In the present study, an advanced version of ICON model including the urban parameterization TERRA-URB was employed, to assess model performances at very high resolution ($\Delta x$ = 600 m) over the urban metropolitan area of Naples, located in southern Italy. Model validation has been conducted against a collection of ground stations from the Meteo Italian Supercomputing Portal [38]. A specific case study has been selected, i.e., the week 18–24 July 2022, characterized by extremely high temperature as well as calm and dry weather, which gave rise to a very pronounced UHI.

Simulated values of mean T2m show a general good agreement with observations. An excellent behavior is reported in urban stations, where the activation of TU allows a better representation of nocturnal minimal values, which are underestimated when TU is off. Model biases are partially due to shortcomings of the model in simulating some features of the area considered, along with deficiencies in the lateral boundary conditions and internal variability.
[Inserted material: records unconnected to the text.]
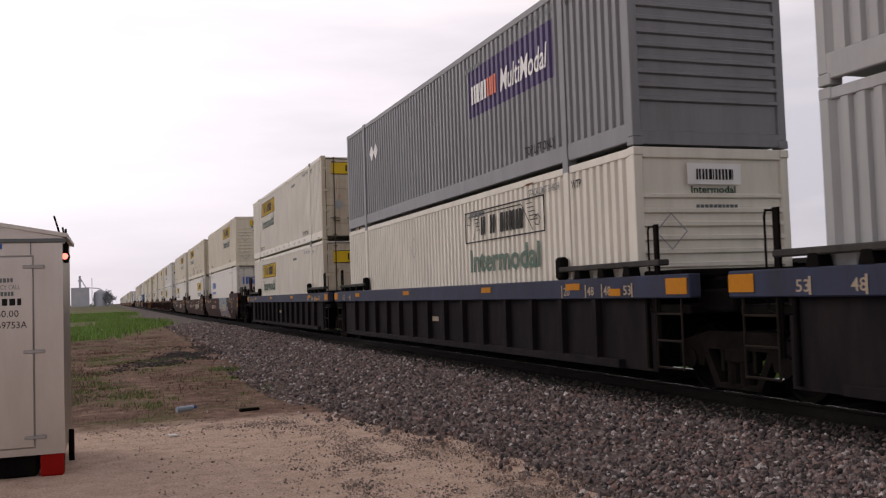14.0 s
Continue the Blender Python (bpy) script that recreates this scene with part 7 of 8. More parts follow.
# ---- the train ----
def train():
    sc = lambda n, f, deck, hit, last=False, lab="black spine car with a rusty yellow wheel platform": spine_car(n, f, deck, hit, lab, (True, last))
    sc(-2.7, 15.2, (5.7, 14.5), ())
    sc(15.2, 33.0, (22.9, 31.75), (17.15,))
    sc(33.0, 49.5, (34.1, 43.0), (48.7,), True)
    sc(52.75, 69.2, (60.3, 68.5), (54.3,))
    sc(69.2, 87.0, (71.6, 80.4), (86.2,))
    sc(87.0, 104.7, (88.8, 97.6), (103.3,))
    h = sc(104.7, 121.6, (106.3, 115.1), (121.0,))
    part("graffiti", Shape().add([(0, 0, 0), (0.1, 0.42, 0), (0.75, 0.3, 0), (1.15, 0.02, 0)], [(0, 3, 2, 1)]), pink, h, "pink sprayed patch", on_side(-0.506, 10.9, 0.36))
    sc(121.6, 138.4, (123.7, 132.6), (138.2,), True)
    sc(142.4, 159.6, (150.1, 157.2), (143.5,))
    sc(159.6, 176.9, (161.2, 169.9), (175.9,))
    sc(176.9, 193.8, (178.7, 187.9), (193.6,), True)
    nose_lab, door_lab = "pale grey parcel trailer, rounded nose towards the road", "pale grey parcel trailer, roll-up door towards the road"
    pup_trailer(15.8, "nose", nose_lab, L=8.65, seed=1)
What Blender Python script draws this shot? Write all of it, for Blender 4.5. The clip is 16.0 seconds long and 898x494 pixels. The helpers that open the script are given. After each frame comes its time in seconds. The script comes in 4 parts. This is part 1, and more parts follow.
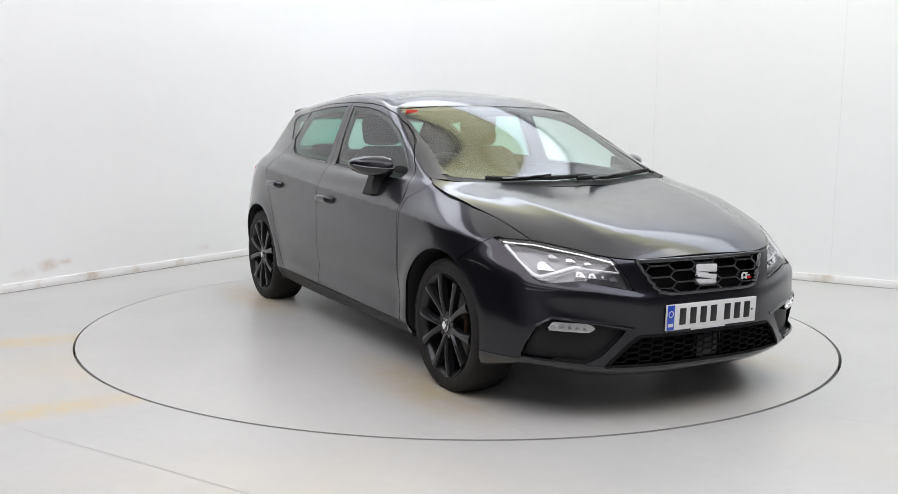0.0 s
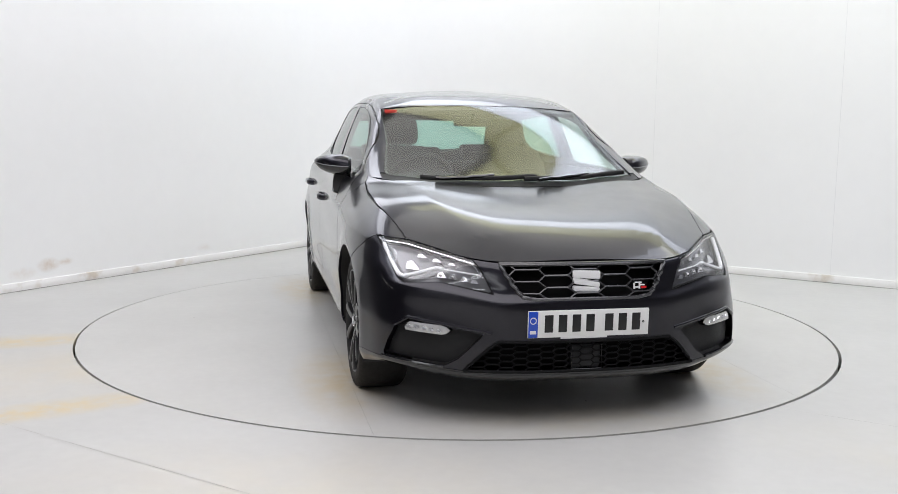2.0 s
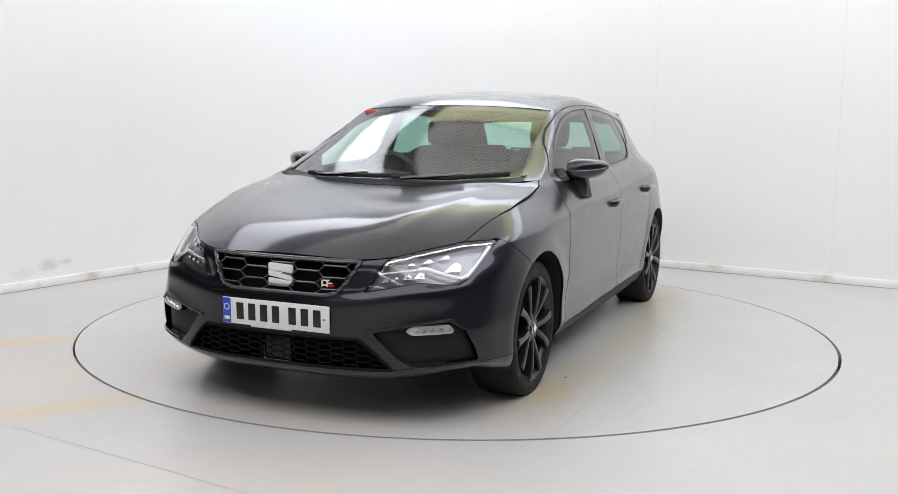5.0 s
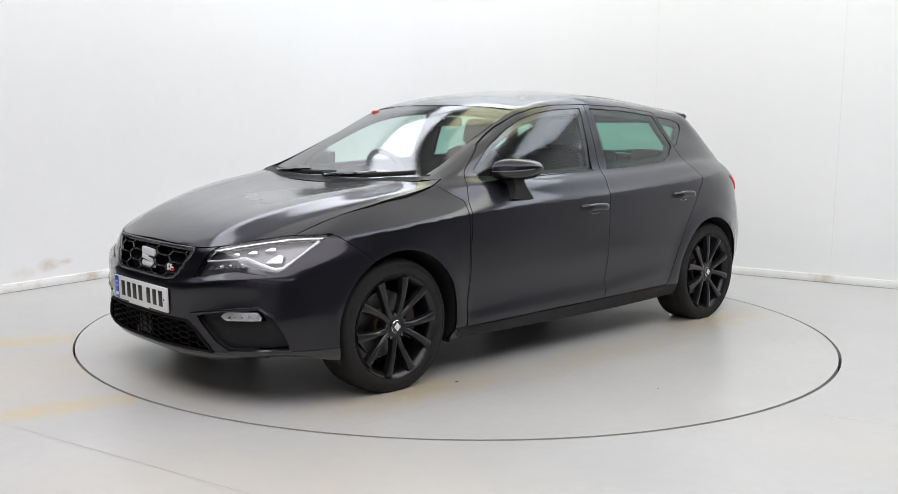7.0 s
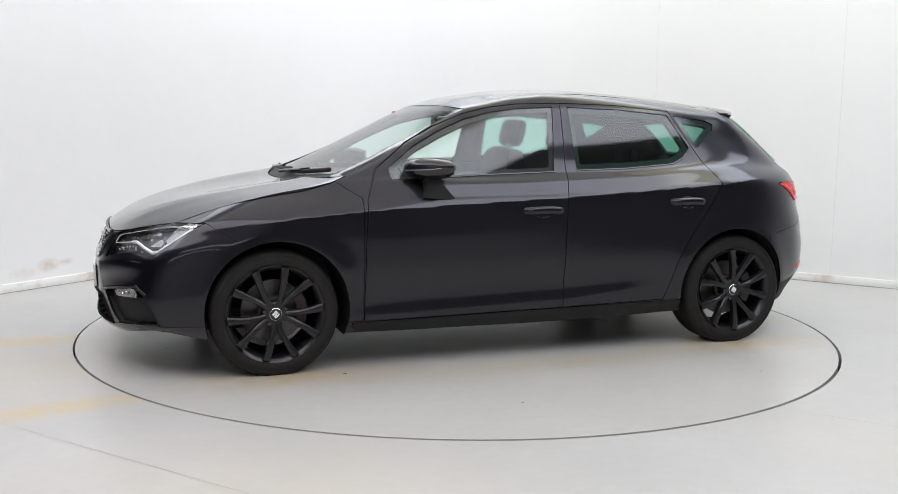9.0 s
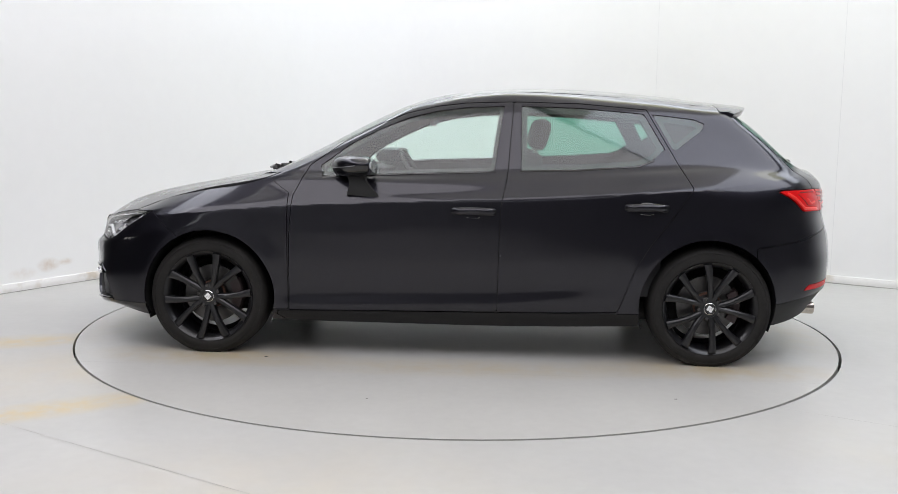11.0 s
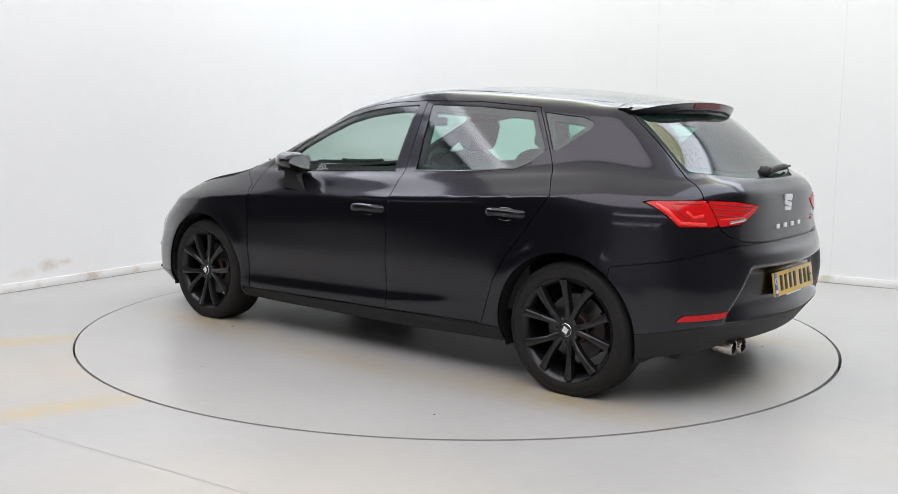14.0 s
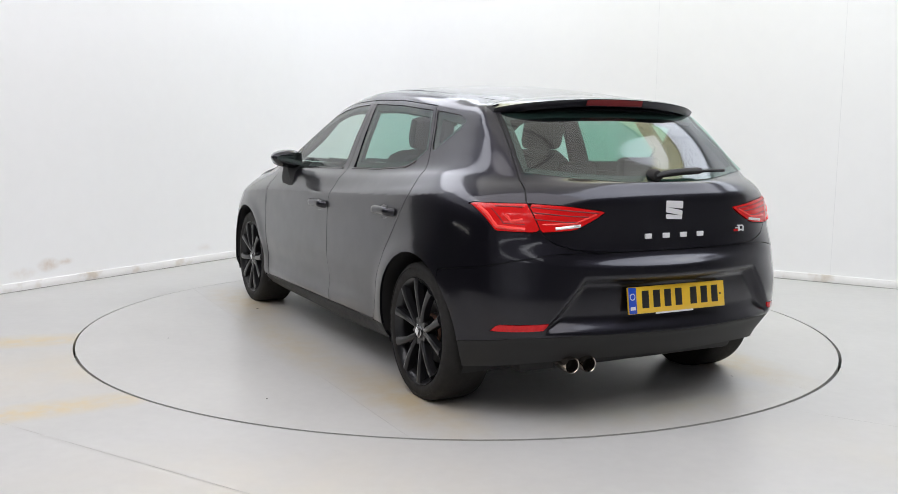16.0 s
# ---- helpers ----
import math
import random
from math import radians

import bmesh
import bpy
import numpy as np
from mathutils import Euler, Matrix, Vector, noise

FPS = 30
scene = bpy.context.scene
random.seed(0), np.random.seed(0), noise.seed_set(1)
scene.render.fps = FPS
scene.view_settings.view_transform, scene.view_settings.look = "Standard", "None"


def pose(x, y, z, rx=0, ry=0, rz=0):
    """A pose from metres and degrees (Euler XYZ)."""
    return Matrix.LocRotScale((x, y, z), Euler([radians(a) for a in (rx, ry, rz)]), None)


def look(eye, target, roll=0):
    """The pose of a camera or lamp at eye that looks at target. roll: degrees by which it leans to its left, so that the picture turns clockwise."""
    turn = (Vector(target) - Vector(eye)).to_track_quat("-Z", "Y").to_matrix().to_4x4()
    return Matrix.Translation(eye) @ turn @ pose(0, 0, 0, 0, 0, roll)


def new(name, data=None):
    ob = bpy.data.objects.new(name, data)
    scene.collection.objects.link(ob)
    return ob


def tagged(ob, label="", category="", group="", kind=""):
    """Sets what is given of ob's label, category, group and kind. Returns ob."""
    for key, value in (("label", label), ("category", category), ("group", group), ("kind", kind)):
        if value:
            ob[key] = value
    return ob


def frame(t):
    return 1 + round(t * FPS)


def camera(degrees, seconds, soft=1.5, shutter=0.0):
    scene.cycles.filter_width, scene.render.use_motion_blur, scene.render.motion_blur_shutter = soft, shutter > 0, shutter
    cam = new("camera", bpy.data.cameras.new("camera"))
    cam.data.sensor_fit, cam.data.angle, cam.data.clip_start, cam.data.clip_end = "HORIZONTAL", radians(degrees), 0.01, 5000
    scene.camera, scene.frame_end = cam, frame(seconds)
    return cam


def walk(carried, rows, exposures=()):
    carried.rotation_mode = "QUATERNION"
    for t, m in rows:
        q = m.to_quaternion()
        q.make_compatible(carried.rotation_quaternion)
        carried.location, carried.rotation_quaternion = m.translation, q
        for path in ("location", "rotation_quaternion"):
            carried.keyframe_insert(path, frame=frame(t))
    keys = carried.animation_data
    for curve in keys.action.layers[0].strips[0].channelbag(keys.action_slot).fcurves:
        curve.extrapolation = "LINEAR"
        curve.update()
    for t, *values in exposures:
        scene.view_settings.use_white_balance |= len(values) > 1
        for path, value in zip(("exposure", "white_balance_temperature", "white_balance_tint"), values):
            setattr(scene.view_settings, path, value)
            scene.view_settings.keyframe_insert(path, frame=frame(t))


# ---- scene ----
# ---- camera ----
cam = camera(50.31, 16.0, soft=.8)
EYE = Vector((0, -5.864, 1.238))
AHEAD = Vector((-.00847, .99165, -.12868))
walk(cam, [(0, look(EYE, EYE + 5 * AHEAD, .777)), (16, look(EYE, EYE + 5 * AHEAD, .777))], exposures=[(0, 0.0), (16, 0.0)])

# ---- world and light ----
world = bpy.data.worlds.new("world")
scene.world = world
world.use_nodes = True
world.node_tree.nodes["Background"].inputs["Color"].default_value = (.75, .82, 1, 1)
world.node_tree.nodes["Background"].inputs["Strength"].default_value = .05

CORNER = Vector((-1.09, 4.26, 0))
ALONG_RIGHT = Vector((.856, -.517, 0)).normalized()
ROOM = Matrix.Translation(CORNER) @ Matrix.Rotation(math.atan2(ALONG_RIGHT.y, ALONG_RIGHT.x), 4, "Z")
# room space: x along the right-hand wall, y negative along the left-hand wall
ROOM_W, ROOM_L, ROOM_H = 13.0, 17.0, 3.9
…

A strong urban heat and dry island was observed over the considered week, defined as difference of atmospherical values between urban and rural areas, which is properly captured by the model, especially when TU is activated. The dynamics of the air temperature in the city center is well simulated, along with UHI intensity and its daily cycle. The activation of TU scheme has a small impact on temperatures in rural areas, since they are influenced by nearby settlements. Positive effects were recorded also on wind speed, due to a better representation of sensible heat flux [16], which has an influence on the atmospheric boundary layer. Of course, further adjustments in the model configuration are needed to improve the spatial and temporal representation of the variables considered. In fact, the area of Naples is characterized by a large model sensitivity to the change of physical schemes, as demonstrated in [4], regarding simulations with COSMO including TU, and in [46], regarding simulations with ICON (without TU) over a similar domain.